Four Israeli soldiers arrested for flotilla theft 19Aug10 August 20, 2010

Palestine Note -  19 August 2010

Investigators have arrested four Israeli soldiers, including one officer, suspected of stealing property from the confiscated May 31 flotilla ships, adding further scandal to a crisis that has already worsened Israel’s international image, Ynet reported Thursday.

“This matter is very problematic in terms of values, as the incident allegedly took place after it was clear that the flotilla was a serious international affair,” a military source told Ynet. “An officer who under such circumstances steals equipment which does not belong to him, and then tries to sell it – it’s almost incomprehensible.”

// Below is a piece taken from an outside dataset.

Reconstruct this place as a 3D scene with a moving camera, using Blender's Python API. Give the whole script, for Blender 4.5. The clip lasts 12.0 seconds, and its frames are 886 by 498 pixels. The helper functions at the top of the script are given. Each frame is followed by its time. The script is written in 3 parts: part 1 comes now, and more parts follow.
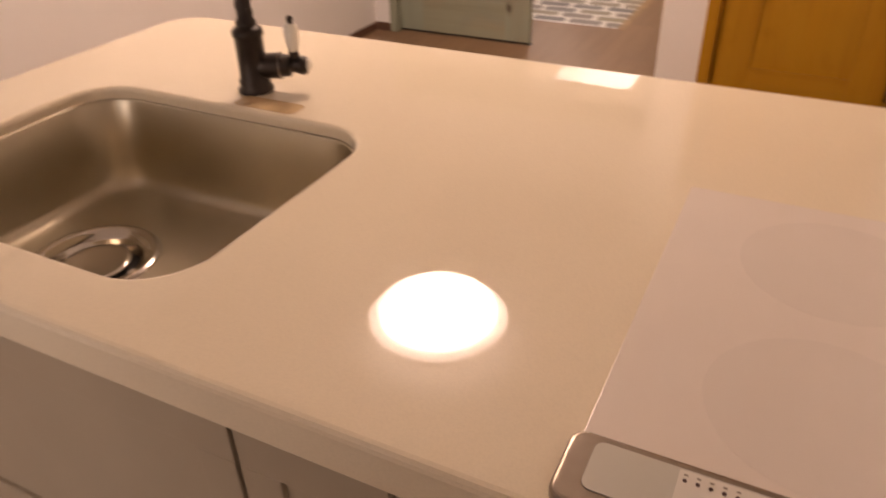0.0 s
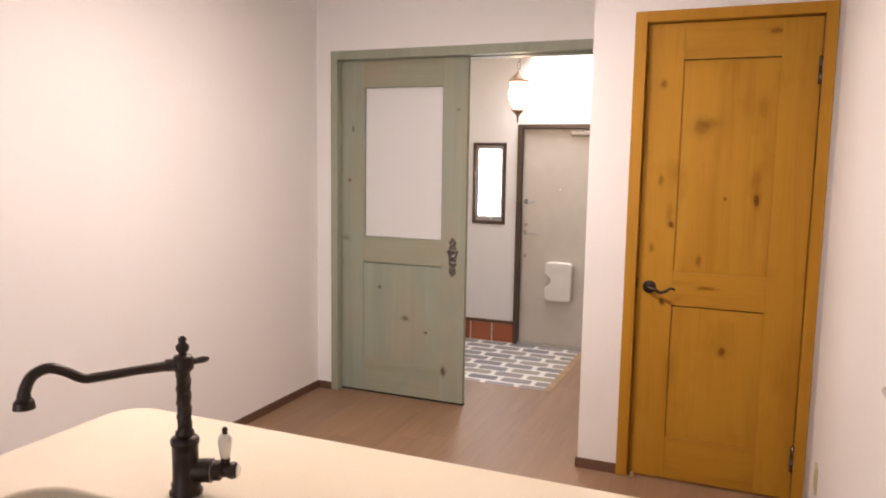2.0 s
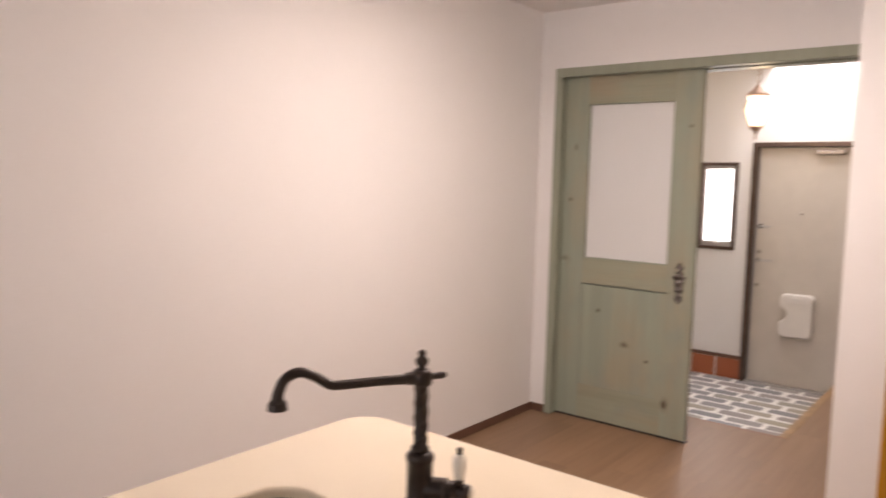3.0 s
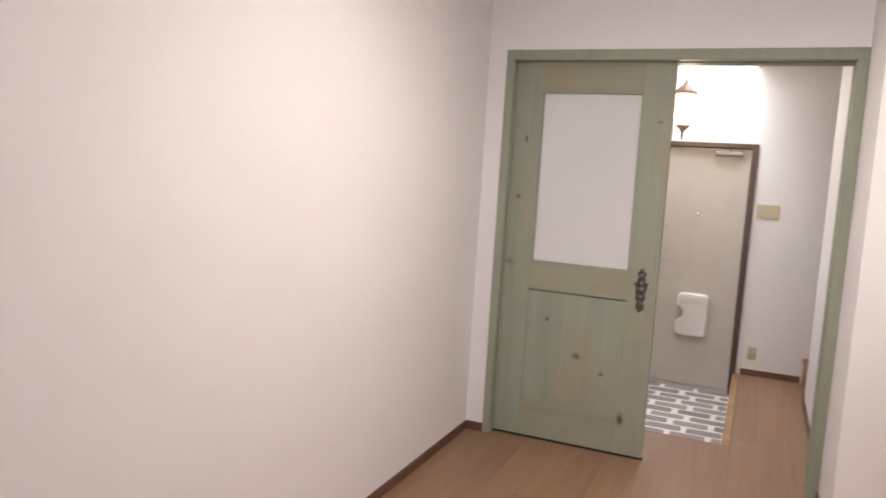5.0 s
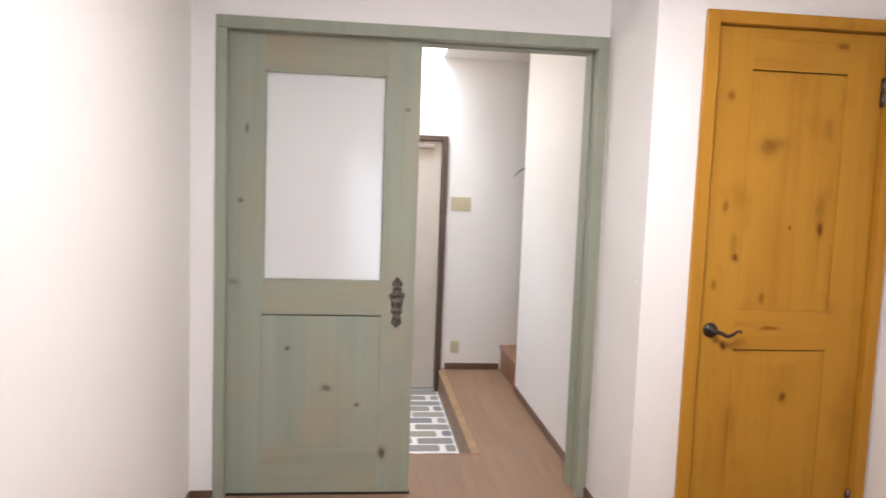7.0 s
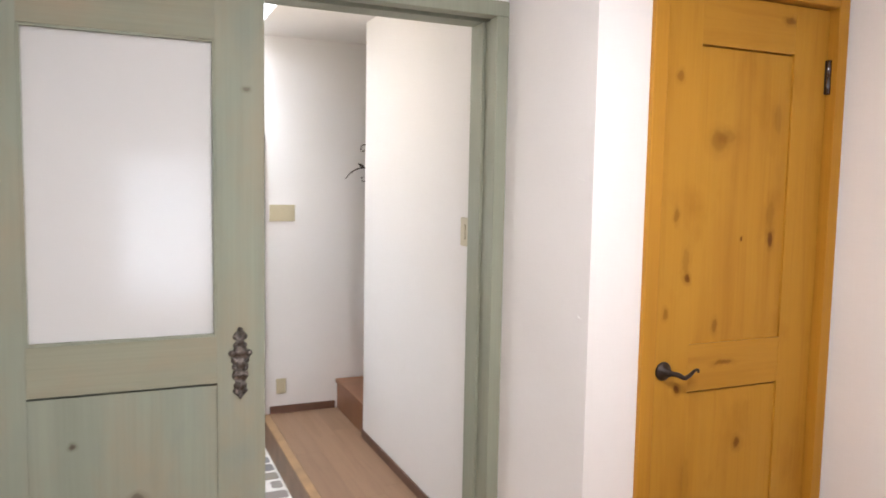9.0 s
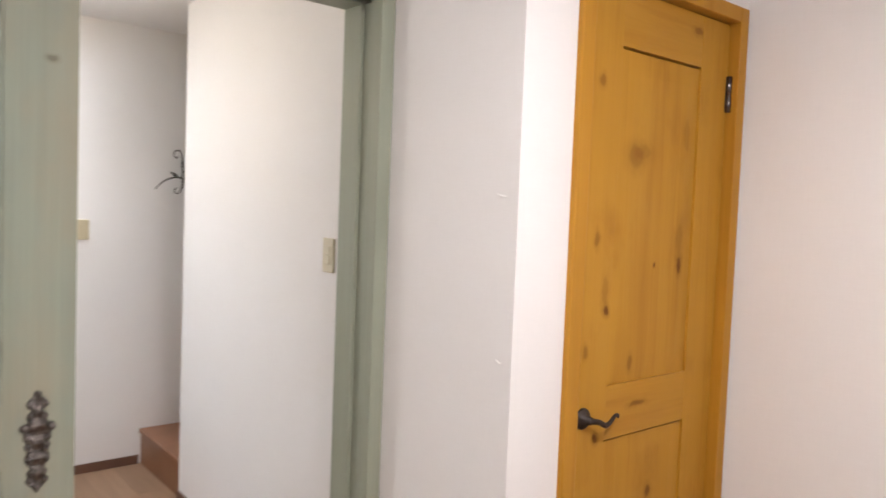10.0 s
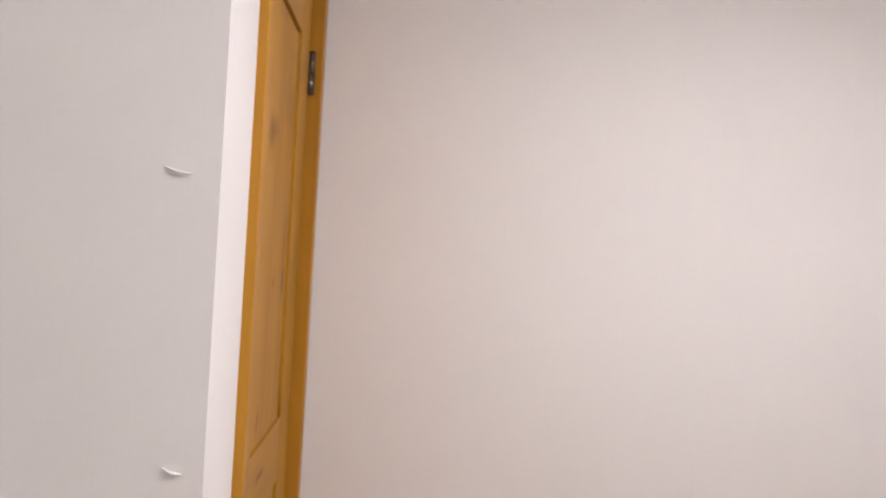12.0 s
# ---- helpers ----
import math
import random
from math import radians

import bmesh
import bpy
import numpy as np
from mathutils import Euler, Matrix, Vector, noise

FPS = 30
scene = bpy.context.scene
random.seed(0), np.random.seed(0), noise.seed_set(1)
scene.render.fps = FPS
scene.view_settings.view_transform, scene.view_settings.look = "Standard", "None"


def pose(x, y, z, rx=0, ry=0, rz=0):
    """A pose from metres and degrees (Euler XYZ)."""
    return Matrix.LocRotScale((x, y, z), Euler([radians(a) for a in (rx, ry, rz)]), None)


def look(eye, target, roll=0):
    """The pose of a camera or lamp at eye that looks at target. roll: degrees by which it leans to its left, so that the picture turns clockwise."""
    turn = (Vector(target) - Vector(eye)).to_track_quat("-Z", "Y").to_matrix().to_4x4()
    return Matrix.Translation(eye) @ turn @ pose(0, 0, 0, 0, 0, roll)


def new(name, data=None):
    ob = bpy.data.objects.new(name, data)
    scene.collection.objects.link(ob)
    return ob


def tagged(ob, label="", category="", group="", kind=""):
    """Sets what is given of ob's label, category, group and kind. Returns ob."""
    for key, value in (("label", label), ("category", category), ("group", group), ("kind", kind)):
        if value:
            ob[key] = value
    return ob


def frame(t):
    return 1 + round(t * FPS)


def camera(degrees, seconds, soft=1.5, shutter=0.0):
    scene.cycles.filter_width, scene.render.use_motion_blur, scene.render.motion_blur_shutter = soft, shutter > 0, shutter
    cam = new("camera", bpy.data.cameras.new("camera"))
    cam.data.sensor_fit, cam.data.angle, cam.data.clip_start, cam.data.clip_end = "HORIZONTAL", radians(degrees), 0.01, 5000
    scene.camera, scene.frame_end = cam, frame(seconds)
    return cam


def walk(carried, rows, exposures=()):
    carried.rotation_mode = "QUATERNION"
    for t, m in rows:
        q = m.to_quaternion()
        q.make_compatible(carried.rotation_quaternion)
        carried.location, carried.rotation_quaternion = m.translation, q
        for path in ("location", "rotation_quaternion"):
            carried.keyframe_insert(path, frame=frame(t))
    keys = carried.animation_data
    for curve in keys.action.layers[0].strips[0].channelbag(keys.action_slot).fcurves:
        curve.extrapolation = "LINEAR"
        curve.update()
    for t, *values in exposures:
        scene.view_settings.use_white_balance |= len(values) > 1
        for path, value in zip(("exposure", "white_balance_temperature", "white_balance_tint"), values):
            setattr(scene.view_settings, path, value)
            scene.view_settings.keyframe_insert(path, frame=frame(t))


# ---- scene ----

The arrested officer is suspected of having stolen between four and six laptops from the ships while they were docked in the Israeli port of Ashdod. Police say the officer then sold them to another Israeli soldier, who in turn sold them to two others. All three have been detained and admitted during questioning that the officer had told them they were from the flotilla. Police have confiscated the laptops, which are reportedly brand new and not meant for sale in Israel.

Police added that more soldiers are set to be arrested but gave no further details.

Attorneys for the detained soldiers have emphasized their innocence in the matter, saying they had no idea they were stolen when they bought them. “[T]he soldier bought a computer from a childhood friend. He had no idea that it was stolen property, especially not from the flotilla,” said Shlomi Rechavi, who is representing one of the soldiers who bought the laptops.

“Only later he found out from a friend that it was stolen equipment. He cooperated with the investigators, admitted to his mistake and expressed regret. I have no doubt that after the officer’s arrest, my client will be released from detention.”

Israeli military and police are still investigating whether the laptops did actually come from the flotilla ships. An army spokesperson said Wednesday that they were still “not at all certain the equipment was taken from the flotilla”.

Investigators have said they received no complaints of stolen laptops from flotilla participants.

‘Weeds which must be uprooted’

In June, activists who were onboard told British daily The Guardian their credit cards had been stolen and later used by Israeli soldiers. The soldiers reportedly used the credit cards to buy various electronics. Activists also accused soldiers of using confiscated cell phones for calls.

The Israeli military responded to those claims at the time, saying all confiscated property had been returned, but that audio and video materials had been seized for security reasons.

The laptop scandal has brought embarrassment to a controversy that has already brought global condemnation, and Israeli authorities have been quick to malign the theft.

“If the suspicions prove to be true, there must be a serious problem in the [Israeli army] in terms of values,” a senior army official told Ynet. “In such a case, we will not be able to say that these are just weeds.” The officer’s remarks were seemingly in response to former Defense Minister Amir Peretz comments that the soldiers are “weeds which must be uprooted.”

The ignominy has also reached the halls of the Knesset. “This is an embarrassing, humiliating and infuriating act,” said MK Eitan Cabel (Labor). “The IDF must handle this affair according to the strict letter of the law.”

Palestinian MK Hanin Zoabi, who took part in the flotilla, also spoke out about the theft. “People who come to kill have no problem stealing,” she said, via Ynet reports. “I’m not surprised at all.” Zoabi added that she had sent letters to several Israeli ministers demanding they investigate allegations of theft onboard. She said none had responded.

“[T]he state cultivates a culture of criminality. If such culture grants legitimacy to killing people, is it any wonder that belongings are being stolen from passengers?” Zoabi continued. “We’ve heard about incidents that took place in the West Bank; dozens of incidents involving Palestinians who were robbed and whose homes and businesses were looted. So I’m asking: Is this the society that claims that its army is the most moral in the world?”

Zoabi has been censured by her fellow MKs for her participation in the flotilla. The MK has also come under renewed criticism for recently released footage showing her in the same area, though not actually standing with, passengers carrying pipes.

The six ships, from which the laptops were allegedly stolen, were raided by Israeli commandos on May 31 as they were sailing to break Israel’s blockade of Gaza and deliver aid supplies to the Strip. The raid broke out in violence between soldiers and passengers aboard the Mavi Marmara, killing nine Turkish passengers and injuring several Israeli soldiers. The Israeli army says soldiers only opened fire after being attacked by passengers carrying knives and pipes, but many onboard say the soldiers fired the first shots.

Several commissions have been set up to investigate the legal and military facts of the raid, including one by the Israeli military, one spearheaded by Turkey, a UN-backed probe, and Israel’s internal Turkel commission. Only the military probe has produced results, saying though upper levels of communication were uncoordinated, the use of lethal force was justified.